The latest data from the Central Bank of Kenya (CBK) shows that the government has increased its appetite for domestic debt.
This, analysts have warned, is likely to have the effect of crowding out the private sector, particularly small and medium enterprises, from the credit market.
Kenya’s total loans climbed back to Sh6.02 trillion after the government added Sh60.7 billion to its stock of debt in November 2019.
This means that in the first four months of the current financial year ending June 30, 2020, the debt jumped by Sh220 billion as the Treasury borrowed more than it repaid.
In the same period in 2018, public debt and guaranteed loans increased by Sh151.4 billion.

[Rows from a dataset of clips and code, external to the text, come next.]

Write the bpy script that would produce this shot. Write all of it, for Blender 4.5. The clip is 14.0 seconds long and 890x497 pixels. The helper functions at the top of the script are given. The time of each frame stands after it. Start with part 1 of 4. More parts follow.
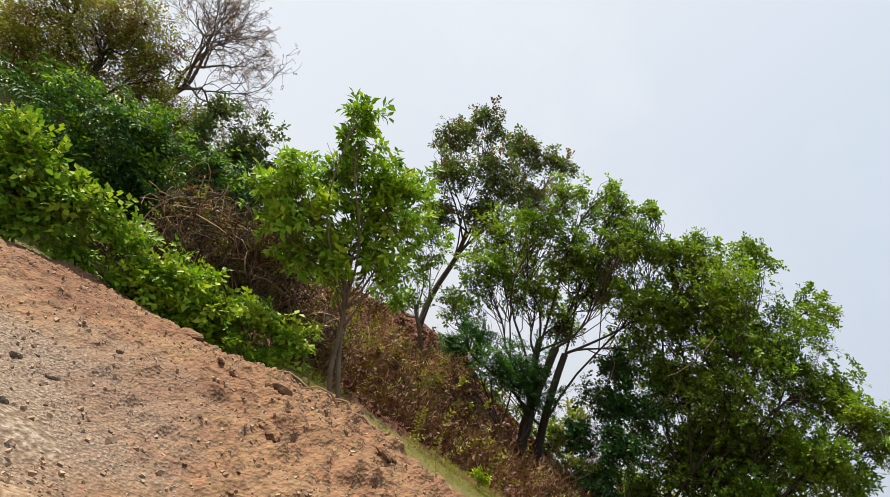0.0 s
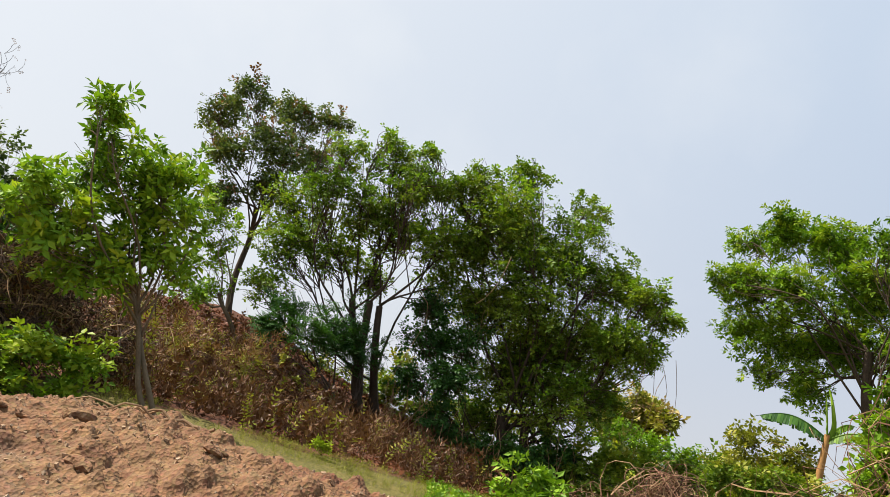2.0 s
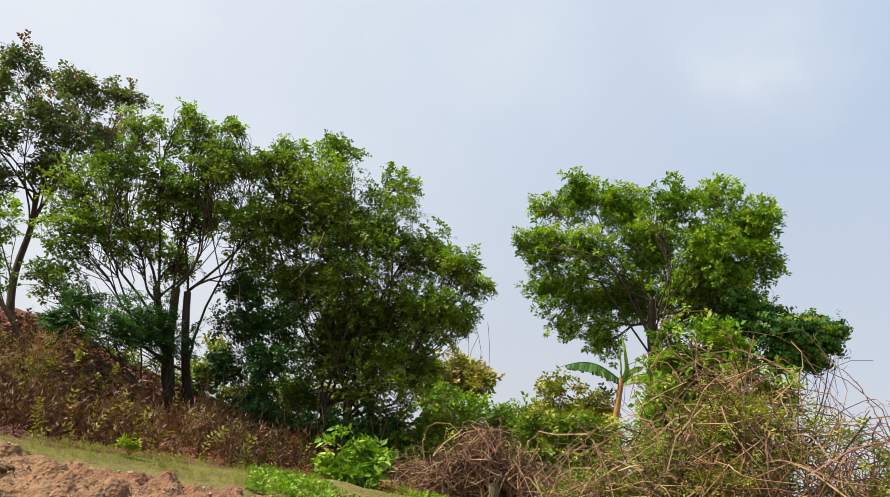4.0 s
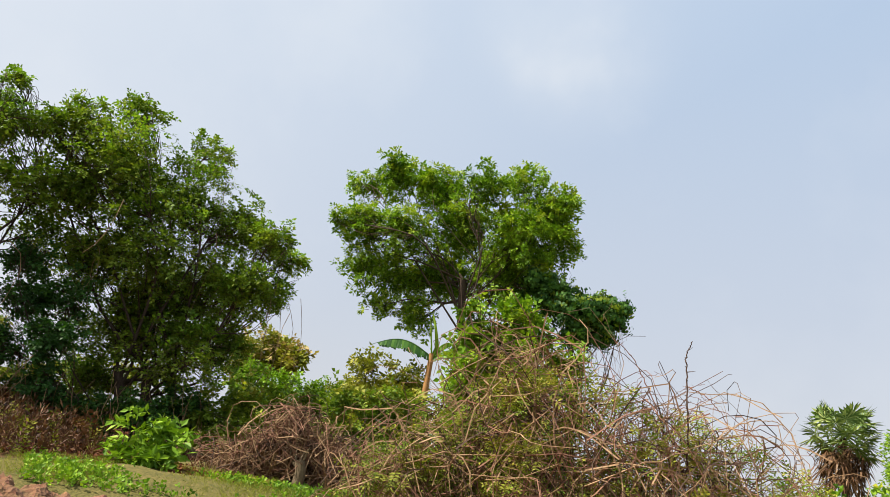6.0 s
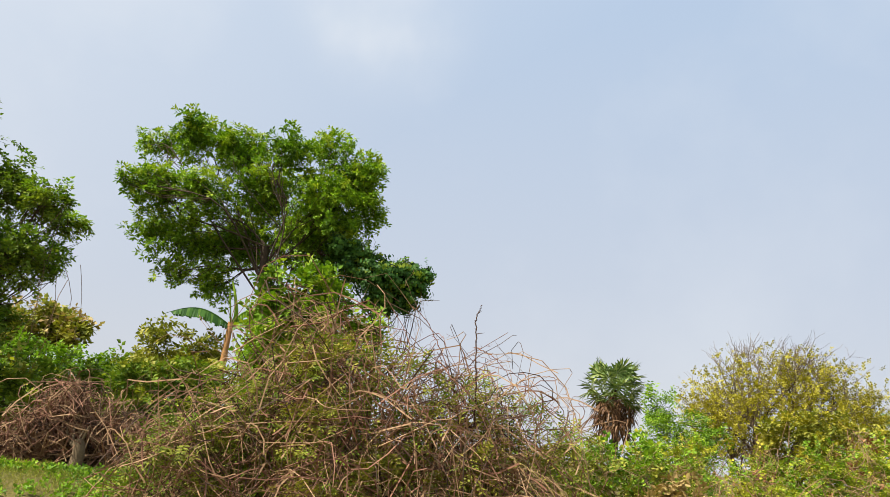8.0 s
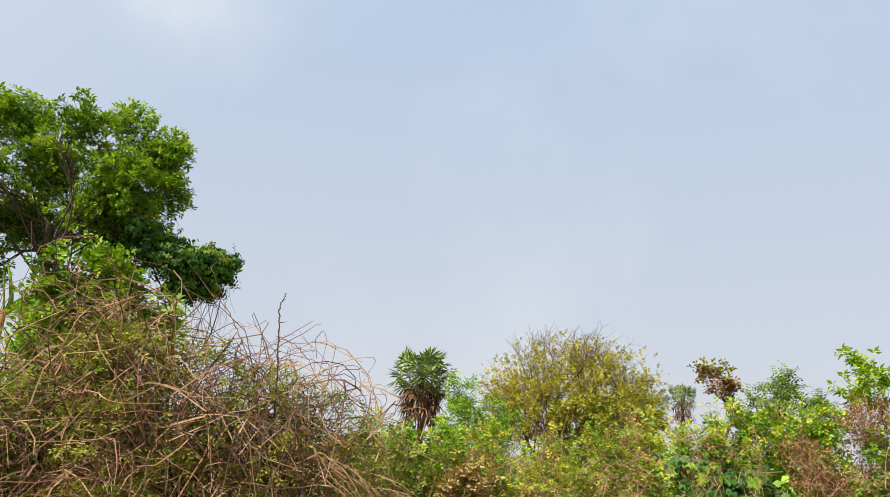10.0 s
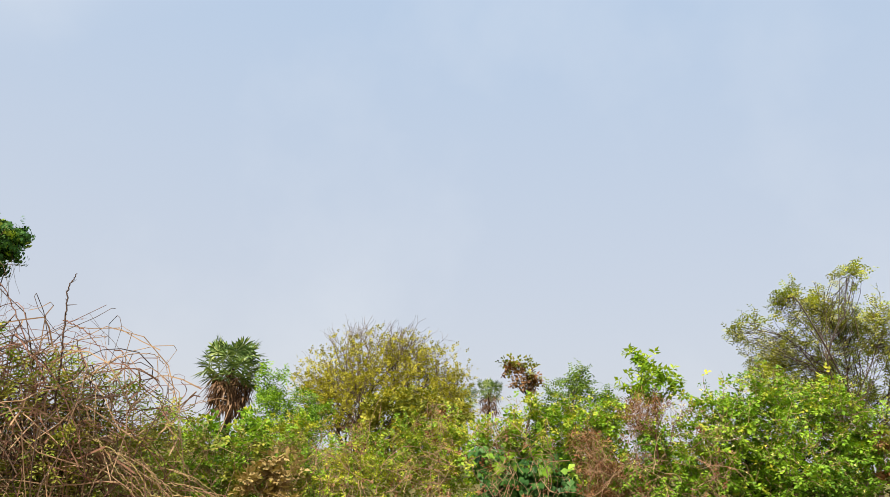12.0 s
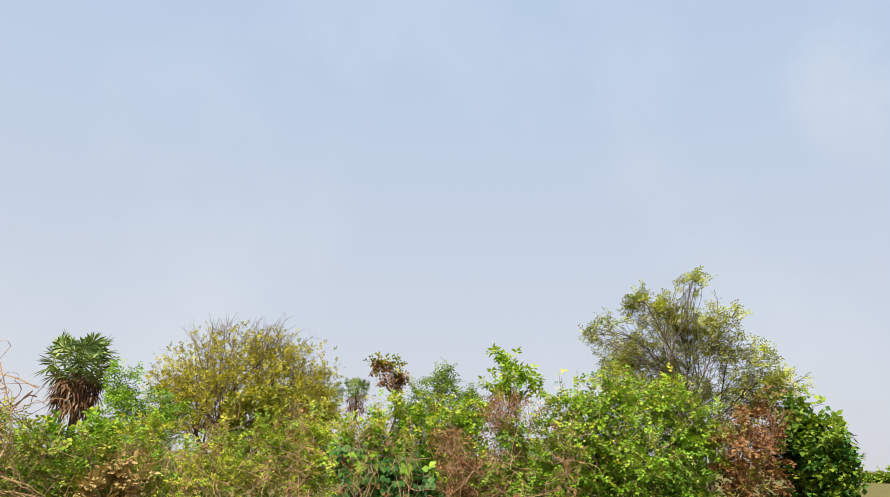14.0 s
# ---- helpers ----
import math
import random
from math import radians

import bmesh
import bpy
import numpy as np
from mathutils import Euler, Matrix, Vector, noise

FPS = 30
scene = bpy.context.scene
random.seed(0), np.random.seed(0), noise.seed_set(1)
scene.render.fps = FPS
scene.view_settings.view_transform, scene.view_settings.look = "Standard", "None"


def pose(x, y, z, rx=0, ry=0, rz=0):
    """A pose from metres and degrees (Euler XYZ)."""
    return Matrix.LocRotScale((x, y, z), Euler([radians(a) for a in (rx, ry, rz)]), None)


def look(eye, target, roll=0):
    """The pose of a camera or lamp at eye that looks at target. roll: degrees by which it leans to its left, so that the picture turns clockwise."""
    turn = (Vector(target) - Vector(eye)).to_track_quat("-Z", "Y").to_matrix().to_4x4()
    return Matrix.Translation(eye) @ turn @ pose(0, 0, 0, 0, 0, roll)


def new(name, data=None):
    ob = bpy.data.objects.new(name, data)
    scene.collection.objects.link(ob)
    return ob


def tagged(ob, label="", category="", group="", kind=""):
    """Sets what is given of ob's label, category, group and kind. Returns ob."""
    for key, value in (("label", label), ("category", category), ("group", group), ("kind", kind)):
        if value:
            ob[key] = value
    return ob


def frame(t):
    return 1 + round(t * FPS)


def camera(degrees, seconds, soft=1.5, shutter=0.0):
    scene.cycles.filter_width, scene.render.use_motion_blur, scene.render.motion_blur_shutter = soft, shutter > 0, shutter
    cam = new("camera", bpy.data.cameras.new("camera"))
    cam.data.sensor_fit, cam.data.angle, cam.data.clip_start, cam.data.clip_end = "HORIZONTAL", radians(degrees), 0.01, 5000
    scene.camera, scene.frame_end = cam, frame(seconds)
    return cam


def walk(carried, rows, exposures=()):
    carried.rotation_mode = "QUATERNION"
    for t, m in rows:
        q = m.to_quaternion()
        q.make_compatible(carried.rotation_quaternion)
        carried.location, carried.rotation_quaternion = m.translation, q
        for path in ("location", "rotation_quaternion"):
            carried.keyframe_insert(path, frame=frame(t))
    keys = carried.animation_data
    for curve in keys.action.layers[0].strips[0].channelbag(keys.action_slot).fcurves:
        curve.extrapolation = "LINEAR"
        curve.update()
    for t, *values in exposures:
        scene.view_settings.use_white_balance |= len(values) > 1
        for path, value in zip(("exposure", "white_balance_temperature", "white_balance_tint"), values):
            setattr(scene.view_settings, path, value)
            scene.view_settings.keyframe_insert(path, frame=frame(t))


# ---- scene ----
# ---- camera: turned on the spot, held at arm's length ----
cam = camera(63.3, 14.0, 0.55)
EYE, ARM = 1.6, 0.35
# seconds, yaw, pitch, roll
TURN = [
    (0.0, 101.99, 9.44, 33.69),
    (0.5, 97.44, 10.80, 28.83),
    (1.0, 93.16, 11.89, 24.83),
    (1.5, 89.31, 12.87, 20.98),
    (2.0, 86.28, 13.48, 18.24),
    (2.5, 82.56, 14.56, 15.29),
    (3.0, 79.09, 14.86, 13.40),
    (5.5, 59.69, 15.86, 9.91),
    (6.0, 56.41, 16.04, 9.21),
    (6.5, 52.64, 16.45, 7.51),
    (7.0, 48.84, 16.09, 6.77),
    (7.5, 44.26, 15.68, 6.07),
    (8.0, 40.36, 15.44, 5.62),
    (10.5, 20.90, 15.88, 2.97),
    (11.0, 16.60, 15.92, 2.90),
    (11.5, 13.29, 15.83, 2.94),
    (12.0, 10.67, 15.92, 2.73),
    (12.5, 7.73, 15.99, 2.59),
    (13.0, 5.44, 16.04, 2.28),
    (13.5, 2.93, 16.02, 1.86),
    (14.0, 0.17, 16.21, 1.69),
]


def held(yaw, pitch, roll):
    m = pose(0, 0, 0, 0, 0, yaw) @ pose(0, 0, 0, 90 + pitch) @ pose(0, 0, 0, 0, 0, roll)
    return Matrix.Translation(Vector((0, 0, EYE)) + ARM * (m.to_3x3() @ Vector((0, 0, -1)))) @ m


walk(cam, [(t, held(a, b, c)) for t, a, b, c in TURN])

# ---- sky and sun ----
SUN_AZ, SUN_EL = -162.0, 50.0          # degrees from the y axis towards x, and above the ground
world = bpy.data.worlds.new("sky")
scene.world = world
world.use_nodes = True
wn, wl = world.node_tree.nodes, world.node_tree.links
sky = wn.new("ShaderNodeTexSky")
sky.sky_type, sky.sun_disc = "NISHITA", False
sky.sun_elevation, sky.sun_rotation = radians(SUN_EL), radians(SUN_AZ)
sky.air_density, sky.dust_density, sky.ozone_density = 1.0, 2.5, 1.5
geo = wn.new("ShaderNodeTexCoord")
sep = wn.new("ShaderNodeSeparateXYZ")
wl.new(geo.outputs["Generated"], sep.inputs[0])
# hazy white towards the horizon and towards the sun
ramp = wn.new("ShaderNodeValToRGB")
ramp.color_ramp.elements[0].position, ramp.color_ramp.elements[0].color = 0.0, (4.75, 4.85, 5.2, 1)
ramp.color_ramp.elements[1].position, ramp.color_ramp.elements[1].color = 0.7, (3.4, 4.45, 5.9, 1)
wl.new(sep.outputs["Z"], ramp.inputs[0])
dot = wn.new("ShaderNodeVectorMath")
dot.operation = "DOT_PRODUCT"
dot.inputs[1].default_value = (math.sin(radians(SUN_AZ)) * math.cos(radians(SUN_EL)), math.cos(radians(SUN_AZ)) * math.cos(radians(SUN_EL)), math.sin(radians(SUN_EL)))
wl.new(geo.outputs["Generated"], dot.inputs[0])
glow = wn.new("ShaderNodeMapRange")
glow.inputs["From Min"].default_value, glow.inputs["From Max"].default_value = 0.05, 0.95
glow.inputs["To Min"].default_value, glow.inputs["To Max"].default_value = 0.0, 1.0
wl.new(dot.outputs["Value"], glow.inputs["Value"])
cloud = wn.new("ShaderNodeTexNoise")
cloud.inputs["Scale"].default_value, cloud.inputs["Detail"].default_value, cloud.inputs["Roughness"].default_value = 2.6, 5.0, 0.55
wl.new(geo.outputs["Generated"], cloud.inputs["Vector"])
puff = wn.new("ShaderNodeMapRange")
puff.inputs["From Min"].default_value, puff.inputs["From Max"].default_value = 0.5, 0.8
puff.inputs["To Max"].default_value = 0.28
wl.new(cloud.outputs["Fac"], puff.inputs["Value"])
add = wn.new("ShaderNodeMath")
add.operation, add.use_clamp = "ADD", True
wl.new(glow.outputs[0], add.inputs[0])
wl.new(puff.outputs[0], add.inputs[1])
wisps = add.outputs[0]
for where, wide, much in (((-0.62, 0.56, 0.55), 0.988, 0.42), ((0.50, 0.75, 0.44), 0.993, 0.7)):
    near = wn.new("ShaderNodeVectorMath")
    near.operation = "DOT_PRODUCT"
    near.inputs[1].default_value = Vector(where).normalized()
    wl.new(geo.outputs["Generated"], near.inputs[0])
    soft_ = wn.new("ShaderNodeMapRange")
    soft_.interpolation_type = "SMOOTHSTEP"
    soft_.inputs["From Min"].default_value, soft_.inputs["From Max"].default_value = wide, 1.0
    soft_.inputs["To Max"].default_value = much
    wl.new(near.outputs["Value"], soft_.inputs["Value"])
    torn = wn.new("ShaderNodeMath")
    torn.operation = "MULTIPLY"
    wl.new(soft_.outputs[0], torn.inputs[0])
    rag = wn.new("ShaderNodeMapRange")
    rag.inputs["From Min"].default_value, rag.inputs["From Max"].default_value = 0.35, 0.65
    wl.new(cloud.outputs["Fac"], rag.inputs["Value"])
    wl.new(rag.outputs[0], torn.inputs[1])
    both = wn.new("ShaderNodeMath")
    both.operation, both.use_clamp = "ADD", True
    wl.new(wisps, both.inputs[0])
    wl.new(torn.outputs[0], both.inputs[1])
    wisps = both.outputs[0]
white = wn.new("ShaderNodeMixRGB")
white.inputs["Color2"].default_value = (6.5, 6.65, 6.75, 1)
wl.new(wisps, white.inputs["Fac"])
wl.new(ramp.outputs["Color"], white.inputs["Color1"])
haze = wn.new("ShaderNodeMixRGB")
haze.inputs["Fac"].default_value = 0.9
wl.new(sky.outputs["Color"], haze.inputs["Color1"])
wl.new(white.outputs["Color"], haze.inputs["Color2"])
bg = wn["Background"]
bg.inputs["Strength"].default_value = 0.083
wl.new(haze.outputs["Color"], bg.inputs["Color"])

sun = new("sun", bpy.data.lights.new("sun", "SUN"))
sun.data.energy, sun.data.angle, sun.data.color = 5.0, radians(0.6), (1.0, 0.93, 0.80)
sun.matrix_world = look((0, 0, 60), (-math.sin(radians(SUN_AZ)) * math.cos(radians(SUN_EL)) * 50, -math.cos(radians(SUN_AZ)) * math.cos(radians(SUN_EL)) * 50, 60 - math.sin(radians(SUN_EL)) * 50))
scene.view_settings.exposure = 0.8

# ---- materials ----


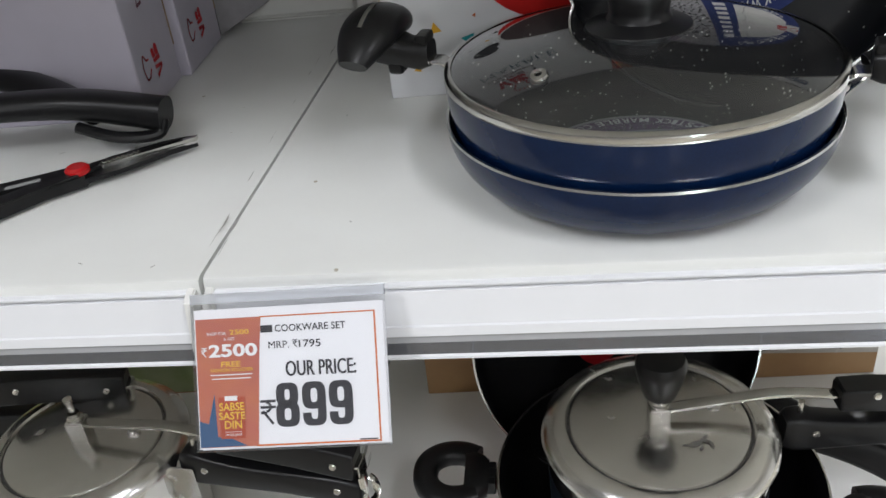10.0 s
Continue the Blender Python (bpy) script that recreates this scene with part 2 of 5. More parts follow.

But it was the share of domestic debt that grew the fastest during this period. Debt from local investors –banks, insurance firms, pension schemes and individuals – increased by Sh115.5 billion between July and October 2019.
Unfortunately, the Treasury boss’ Budget trimming measures might come at the expense of development expenditure.
Expenditure on capital-generating projects such as roads, bridges, ports and power networks will reduce by 21 per cent, with the government pumping about Sh567 billion into development activities.
This is a significant drop from the Sh730.8 billion that the government expects to spend on development in the current financial year.
The government has been undertaking a raft of austerity measures, including freezing all new development projects until ongoing ones are completed.
State corporations also have to consult their line ministries and the Treasury before recruiting new staff and acquiring ICT-related software, hardware or equipment and installations, according to a new circular Yatani issued.
“State corporations should, as a matter of priority, enhance cost control measures with the aim of delivering services in the most cost-effective manner. Chief executives of State corporations are reminded that incurring expenditures that are not approved by their parent ministry and the National Treasury and Planning is irregular and they will be held personally liable for such expenditures in accordance with provisions of the Public Finance Management Act, 2012,” said the CS.
Increasing fiscal constraints in concessional financial sources, as well as Kenya’s graduation to a lower middle-income economy, said Yatani in the draft BPS, has led to a slowdown in accessing concessional funding. Concessional funding is typically extended to vulnerable economies as it offers more favourable terms than market loans.
“The cost of deficits financing and refinancing maturing debt has, therefore, remained higher since 2014 than in the previous years.”
As a result, he said, the debt service burden will greatly benefit from fiscal consolidation, which will ensure the relative debt service is brought down in the medium term.
“It is also expected that the country will restructure its debt portfolio by replacing expensive commercial debt with cheaper funds from alternative sources.”
Further, ordinary revenues grew by 18.8 per cent in December 2019 compared to 10 per cent in December 2018, driven by strong growth in excise and income tax.